Kickmates scores football predictions the moment real matches finish. That means three time-sensitive systems running at once: a rate-limited external API, a background scoring engine, and a real-time push layer. The obvious tool is Celery. I didn't reach for it.
The constraint
API-Football allows 90 calls per minute. A naive poll-everything loop would burn the quota in hours or score predictions minutes late — either one kills the live feel the product is built on.
The decision
Celery is correct at scale, but it adds a broker, a worker container, and operational weight the product didn't need yet.
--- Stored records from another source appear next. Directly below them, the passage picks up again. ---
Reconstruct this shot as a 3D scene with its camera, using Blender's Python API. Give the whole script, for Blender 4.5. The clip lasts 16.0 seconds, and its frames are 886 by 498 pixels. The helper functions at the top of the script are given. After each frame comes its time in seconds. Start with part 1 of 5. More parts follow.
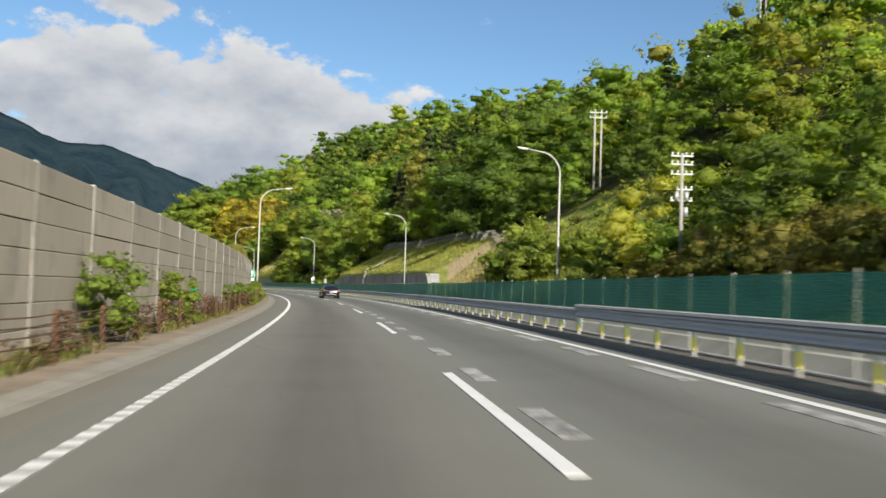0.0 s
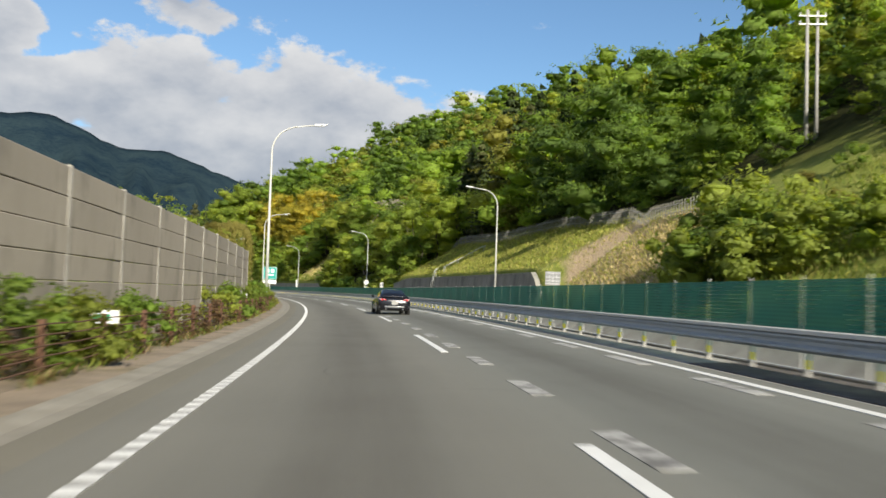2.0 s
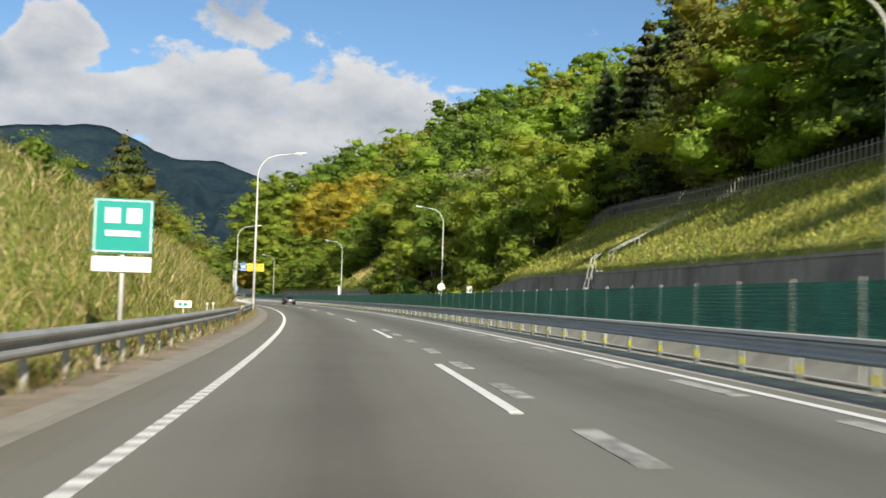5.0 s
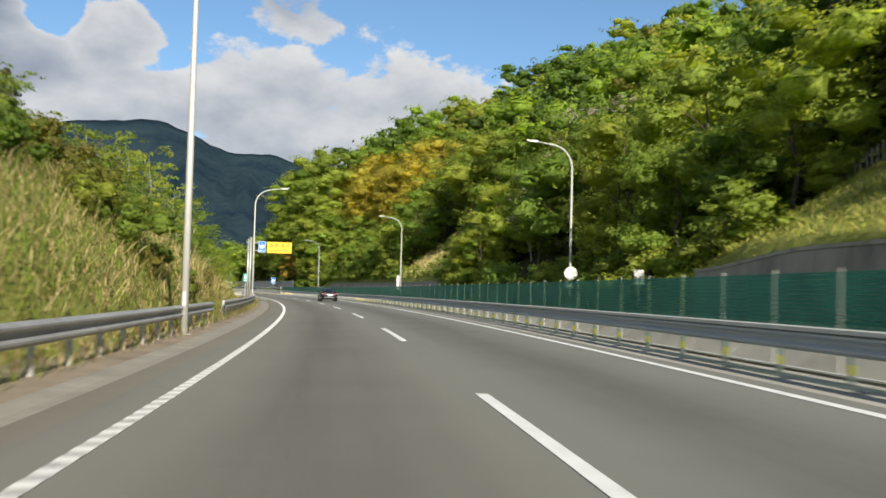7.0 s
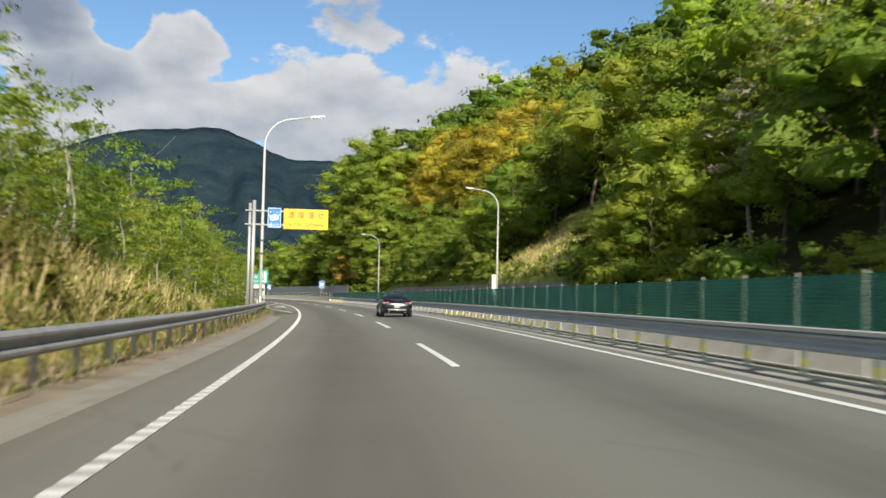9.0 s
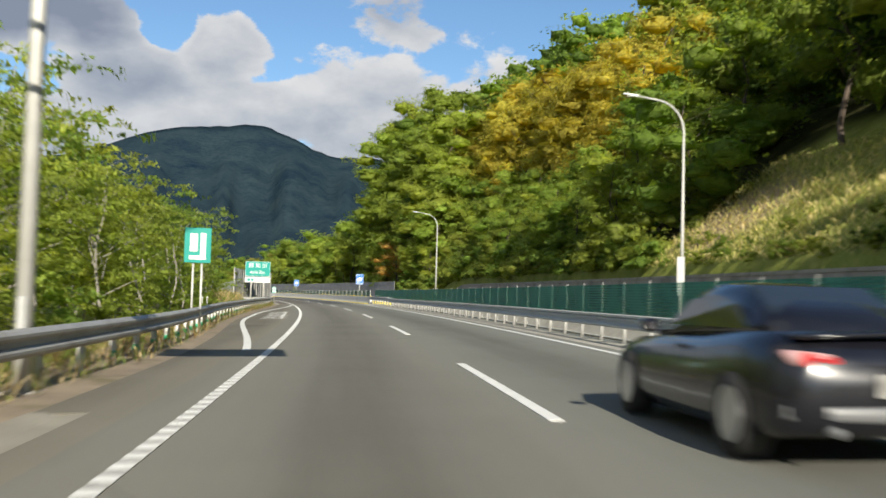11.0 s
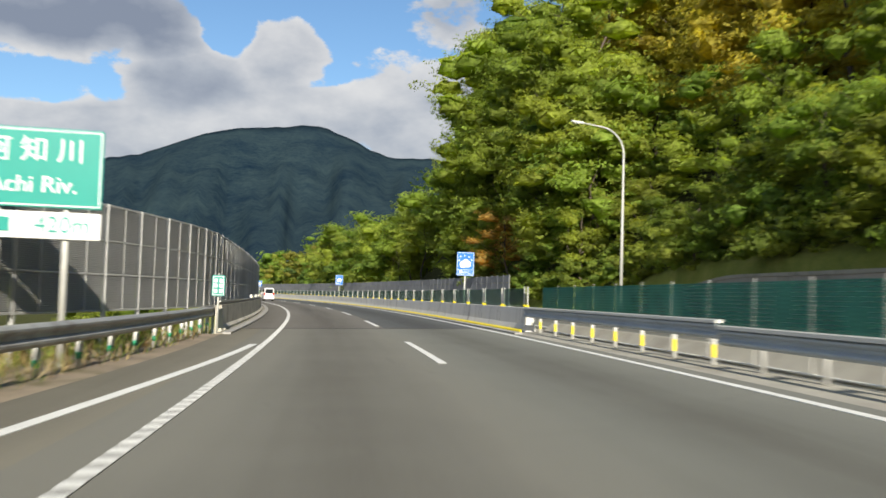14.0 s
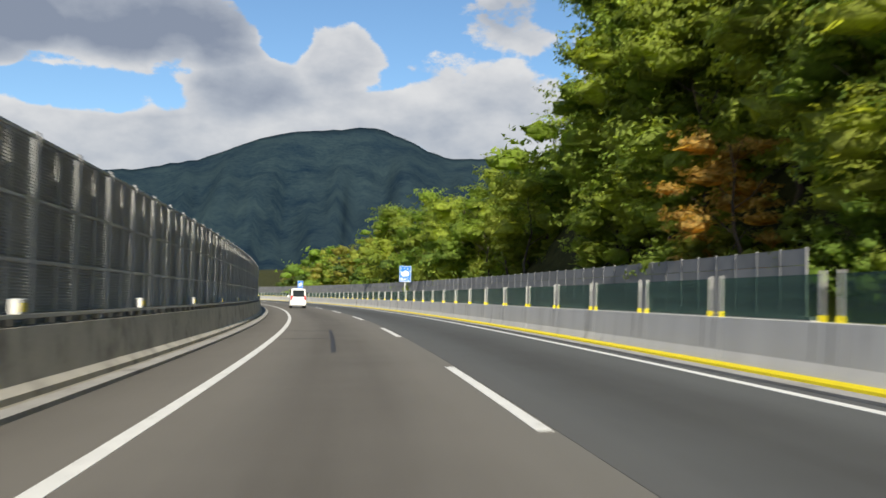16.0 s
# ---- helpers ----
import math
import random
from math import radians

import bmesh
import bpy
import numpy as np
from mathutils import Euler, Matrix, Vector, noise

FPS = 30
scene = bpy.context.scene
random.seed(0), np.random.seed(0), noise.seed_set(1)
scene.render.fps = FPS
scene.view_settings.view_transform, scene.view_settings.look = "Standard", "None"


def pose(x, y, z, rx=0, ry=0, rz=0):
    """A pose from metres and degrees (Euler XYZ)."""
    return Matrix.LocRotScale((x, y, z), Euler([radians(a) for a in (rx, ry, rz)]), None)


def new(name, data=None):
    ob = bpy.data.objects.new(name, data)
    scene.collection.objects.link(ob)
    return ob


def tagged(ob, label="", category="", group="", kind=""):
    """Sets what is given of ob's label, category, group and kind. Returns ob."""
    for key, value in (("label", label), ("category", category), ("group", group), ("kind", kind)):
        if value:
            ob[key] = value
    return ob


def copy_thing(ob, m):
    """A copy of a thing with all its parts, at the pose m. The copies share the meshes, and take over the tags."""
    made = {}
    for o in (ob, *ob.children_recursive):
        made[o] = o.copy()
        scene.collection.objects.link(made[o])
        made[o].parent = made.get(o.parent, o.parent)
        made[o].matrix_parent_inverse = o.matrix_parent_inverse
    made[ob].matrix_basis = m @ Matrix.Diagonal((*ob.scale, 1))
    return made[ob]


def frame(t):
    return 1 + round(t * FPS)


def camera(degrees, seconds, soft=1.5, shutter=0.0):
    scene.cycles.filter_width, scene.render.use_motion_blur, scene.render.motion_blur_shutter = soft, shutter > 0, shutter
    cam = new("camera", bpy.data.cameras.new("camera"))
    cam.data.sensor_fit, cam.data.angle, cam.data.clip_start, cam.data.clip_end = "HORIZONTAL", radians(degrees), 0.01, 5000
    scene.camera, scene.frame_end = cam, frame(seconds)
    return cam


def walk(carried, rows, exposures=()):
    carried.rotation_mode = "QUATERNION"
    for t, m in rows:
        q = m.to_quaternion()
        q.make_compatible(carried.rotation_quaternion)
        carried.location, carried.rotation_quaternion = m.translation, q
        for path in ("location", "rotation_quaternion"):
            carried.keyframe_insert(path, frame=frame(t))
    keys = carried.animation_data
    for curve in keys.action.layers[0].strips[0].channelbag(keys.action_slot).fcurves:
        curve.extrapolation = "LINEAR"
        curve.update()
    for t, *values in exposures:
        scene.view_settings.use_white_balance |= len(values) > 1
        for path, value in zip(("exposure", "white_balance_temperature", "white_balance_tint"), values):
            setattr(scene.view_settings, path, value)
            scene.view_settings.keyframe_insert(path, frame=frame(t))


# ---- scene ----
cam = camera(50.35, 16.0, soft=1.6, shutter=0.35)
# seconds, x, y, z, pitch, roll, yaw
PATH = [
    (0.0, 0.00, -0.00, 1.261, 2.51, -1.88, 0.01),
    (0.5, -1.20, 11.24, 1.245, 2.59, -1.83, 1.02),
    (1.0, -2.56, 22.47, 1.243, 2.42, -1.92, 1.80),
    (1.5, -4.08, 33.70, 1.246, 2.44, -2.29, 2.59),
    (2.0, -5.72, 44.92, 1.268, 2.72, -1.89, 3.36),
    (2.5, -7.47, 56.14, 1.246, 2.73, -1.97, 3.84),
    (3.0, -9.32, 67.35, 1.243, 2.60, -1.92, 4.18),
    (3.5, -11.26, 78.57, 1.244, 2.60, -1.90, 4.62),
    (4.0, -13.32, 89.77, 1.244, 3.00, -1.71, 5.22),
    (4.5, -15.50, 100.97, 1.244, 3.17, -1.60, 5.91),
    (5.0, -17.82, 112.15, 1.244, 3.17, -1.55, 6.62),
    (5.5, -20.28, 123.32, 1.244, 3.00, -1.52, 7.34),
    (6.0, -22.90, 134.46, 1.242, 2.59, -1.49, 8.10),
    (6.5, -25.69, 145.58, 1.244, 2.72, -1.57, 8.97),
    (7.0, -28.66, 156.66, 1.241, 2.69, -1.46, 9.93),
    (7.5, -31.82, 167.71, 1.220, 2.83, -1.37, 10.90),
    (8.0, -35.15, 178.72, 1.242, 2.86, -1.23, 11.85),
    (8.5, -38.67, 189.70, 1.241, 2.85, -1.16, 12.77),
    (9.0, -42.35, 200.64, 1.223, 2.97, -1.20, 13.59),
    (9.5, -46.18, 211.55, 1.244, 3.18, -1.35, 14.30),
    (10.0, -50.14, 222.43, 1.244, 3.23, -1.44, 14.93),
    (10.5, -54.24, 233.27, 1.244, 3.14, -1.49, 15.51),
    (11.0, -58.45, 244.09, 1.244, 2.87, -1.54, 16.08),
    (11.5, -62.78, 254.88, 1.242, 2.31, -1.61, 16.70),
    (12.0, -67.24, 265.64, 1.263, 2.92, -1.66, 17.36),
    (12.5, -71.81, 276.40, 1.245, 2.98, -1.42, 17.86),
    (13.0, -76.50, 287.15, 1.237, 2.91, -1.49, 18.30),
    (13.5, -81.32, 297.91, 1.242, 2.84, -1.81, 18.86),
    (14.0, -86.27, 308.68, 1.250, 2.95, -1.73, 19.54),
    (14.5, -91.38, 319.45, 1.245, 3.11, -1.64, 20.34),
    (15.0, -96.65, 330.21, 1.244, 3.15, -1.41, 21.19),
    (15.5, -102.11, 340.97, 1.251, 3.20, -1.45, 22.03),
    (16.0, -107.76, 351.70, 1.211, 3.00, -1.14, 23.09),
]
walk(cam, [(t, pose(x, y, z, 90 + p, r, yaw)) for t, x, y, z, p, r, yaw in PATH])

# ---------------------------------------------------------------- road line
# The road's own coordinates: s metres along, d metres to the right of the left lane's middle.
BANK = 0.024
BEND = (0.16660, -0.09559, -0.18639, 1.21239, -0.27051)
ROAD_X = -0.269
S_LO, S_HI, S_END = -90, 1000, 425


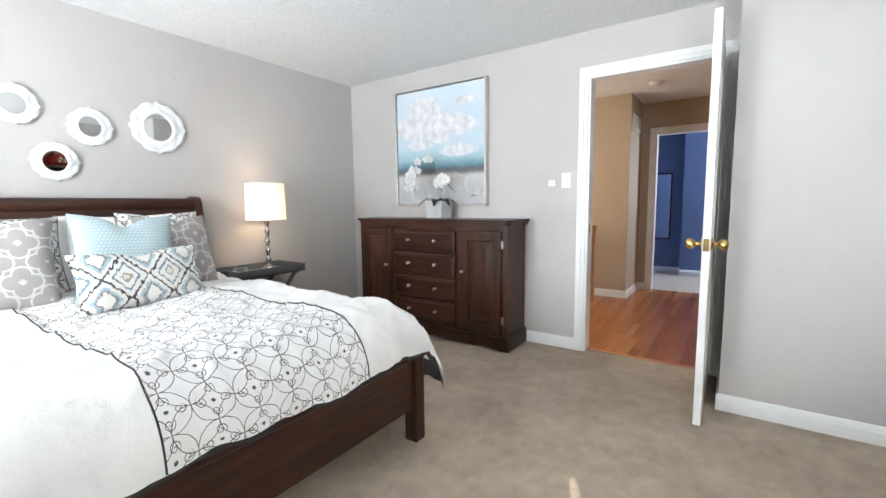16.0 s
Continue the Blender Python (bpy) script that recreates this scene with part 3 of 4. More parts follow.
part("side_panel", sheet(SW0, RX0, TF0, TH0, 56, 130), COTTON, duvet, smooth=True)
band = part("embroidered_band", sheet(RX0, RX1, TF0, TH0, 60, 130), RUNNER, duvet, "white band embroidered with dark scrolls", smooth=True)
uvl = band.data.uv_layers.new(name="cloth")
for lp in band.data.loops:
    i, j = divmod(lp.vertex_index, 131)
    uvl.data[lp.index].uv = (RX0 + (RX1 - RX0) * i / 60, TF0 + (TH0 - TF0) * j / 130)
part("side_panel", sheet(RX1, SE0, TF0, TH0, 60, 130), COTTON, duvet, smooth=True)
for s in (RX0, RX1):
    part("piping", tube([duvet_point(s, TF0 + (TH0 - TF0) * i / 120) + Vector((0, 0, 0.003)) for i in range(121)], 0.003, 6), LINING, duvet, "charcoal piping", smooth=True)


def hem(s0, s1, t0, t1, nu, nv):
    mid = Vector(((DX0 + DX1) / 2, 1.6, 0))

    def fn(u, v):
        p = duvet_point(s0 + (s1 - s0) * u, t0 + (t1 - t0) * v)
        q = mid - p
        q.z = 0
        return p + q.normalized() * 0.014
    return grid(nu, nv, fn)


for s0, s1, t0, t1, nu, nv in ((SW0 - 0.025, SW0 + 0.09, TF0 - 0.02, TH0, 8, 130), (SE0 - 0.09, SE0 + 0.025, TF0 - 0.02, TH0, 8, 130), (SW0 + 0.09, SE0 - 0.09, TF0 - 0.02, TF0 + 0.06, 110, 6)):
    part("lining", hem(s0, s1, t0, t1, nu, nv), LINING, duvet, "charcoal grey lining along the hem", smooth=True)


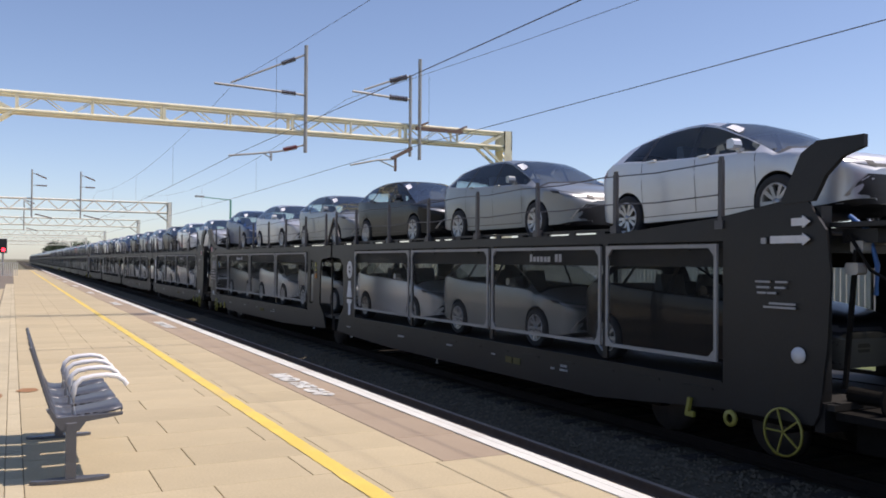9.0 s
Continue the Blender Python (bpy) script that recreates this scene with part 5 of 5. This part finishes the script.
# ---- the train ----
FIRST = 22.55
ENDS = (0, 2, 6, 10, 14, 16, 20, 24, 26, 30, 34, 36, 40, 44)
SECTIONS = 43
NEAR = 27
UPPER = ("grey slate silver white slate black grey grey silver white silver grey grey grey slate silver silver red "
         "black white silver silver grey silver silver black white grey bronze slate black white grey silver white bronze "
         "silver white silver blue silver red silver grey black grey silver blue silver white black silver grey black "
         "blue white black white black white black silver black black grey red black blue grey black grey silver "
         "black white black white white black blue silver black grey white silver white grey silver silver black white").split()
LOWER = ("black silver black black black silver bronze red black white black grey grey grey black grey black black "
         "silver silver grey white silver grey silver grey white silver red grey grey white white grey grey black "
         "black silver silver red grey grey black grey silver grey silver grey silver white silver white silver white "
         "white white silver black grey black white silver silver white white white silver black silver silver white silver "
         "black grey grey grey silver grey silver ").split()
SHIFT = {1: -0.32, 10: -0.28, 12: 0.18, 14: 0.34, 15: 0.37, 16: 0.2, 29: -0.1, 30: -0.17, 32: -0.14, 34: -0.28, 35: -0.26, 37: -0.17, 38: -0.24, 39: 0.24, 43: 0.16, 54: 0.18, 56: 0.29, 57: 0.51, 58: 0.39, 59: 0.2, 60: 0.11, 65: -0.23, 68: -0.11, 69: 0.79, 70: 0.61, 72: 0.33, 73: 0.48, 74: 0.51, 75: 0.67, 76: 0.62, 77: 0.4}
LOWER_SHIFT = {0: 0.2, 1: 0.0, 2: -0.35, 4: -0.76, 5: -1.09, 6: 0.31, 7: -0.18, 8: -0.57, 9: -0.42, 10: -0.49, 12: -0.4, 15: -0.3, 17: -1.07, 32: -0.39, 34: -0.28, 35: -0.11, 37: -0.15, 38: 0.18, 39: -0.23, 40: -0.47, 67: -0.1, 68: 0.06}
MOVERS = []


def assemble_train():
    made = {}
    rng = random.Random(21)
    for k in range(SECTIONS):
        front, rear = k in ENDS, (k + 1) in ENDS
        start = max(e for e in ENDS if e <= k)
        kind = (front, rear, (k - start) % 2 == 0 and not rear, k < NEAR, k in (14, 24, 34), k in (0, 1, 10, 19))
        if kind not in made:
            made[kind] = build_wagon(*kind)
            wagon = made[kind]
        else:
            wagon = copy_thing(made[kind], Matrix())
        MOVERS.append((wagon, TRAIN_X, FIRST + PITCH * k, 0.0, 0.0))
    for n in range(3 * SECTIONS):
        k = n // 3
        at_front, at_rear = n % 3 == 0 and k in ENDS, n % 3 == 2 and (k + 1) in ENDS
        before_rear = n % 3 == 1 and (k + 1) in ENDS
        s = FIRST + 2.85 + 5.265 * n
        full = k < NEAR
        e0, e1 = max(e for e in ENDS if e <= k), min(e for e in ENDS if e > k)
        s += 0.35 - 1.15 * (n - 3 * e0) / (3 * (e1 - e0) - 1) + SHIFT.get(n, 0.0)
        body = "hatch" if (at_front or at_rear) else "estate"
        colour = UPPER[n] if n < len(UPPER) else rng.choice(("silver", "white", "grey", "silver", "black", "blue"))
        tilt = -1.6 if at_front else (1.6 if at_rear else 0.0)
        MOVERS.append((build_car(body, colour, False, full, n in (0, 1, 3, 10, 17)), TRAIN_X + rng.uniform(-0.03, 0.03), s + rng.uniform(-0.02, 0.02), 2.772 + (-0.02 if at_front else 0.05 if at_rear else 0.0), tilt))
        colour = LOWER[n] if n < len(LOWER) else rng.choice(("silver", "white", "grey", "silver", "silver", "black"))
        if n in (18, 30, 42):
            colour = "black"
        MOVERS.append((build_car("hatch" if at_front or at_rear or rng.random() < 0.35 else "estate", colour, True, full), TRAIN_X, s + (0.2 if at_front else 0.35) + rng.uniform(-0.1, 0.1) + LOWER_SHIFT.get(n, -1.05 if at_rear else 0.2 if at_front else -0.7 if before_rear else -0.3), 1.008, 0.0))
    MOVERS.append((build_loco(), TRAIN_X, LOCO_REAR, 0.0, 0.0))


assemble_train()
build_paving()

SPEED = 26.5


def motions():
    for mover, x, s, z, tilt in MOVERS:
        walk(mover, [(t, pose(x, s - SPEED * t, z, tilt)) for t in (0.0, 8.0, 16.0)])


motions()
I embedded APScheduler in FastAPI's lifespan with a tiered schedule:
- Fixture statuses sync once daily at 11 PM UTC
- Scoring runs every 50 minutes, targeting only
is_scored = Falsematches - Reminders fire hourly
- Gameweek advancement runs nightly at 1 AM
A sliding-window rate limiter with async locking keeps concurrent jobs from racing to the same quota.
The trade-off
APScheduler is single-instance. If the server restarts mid-job, the scheduler doesn't survive without coordination logic. Acceptable here: missed windows recover on the next 50-minute cycle with no data loss, and the current scale doesn't justify Celery's overhead.
The lesson isn't "never use Celery." It's: pick the tool that fits the constraint in front of you, not the one that fits a scale you don't have yet.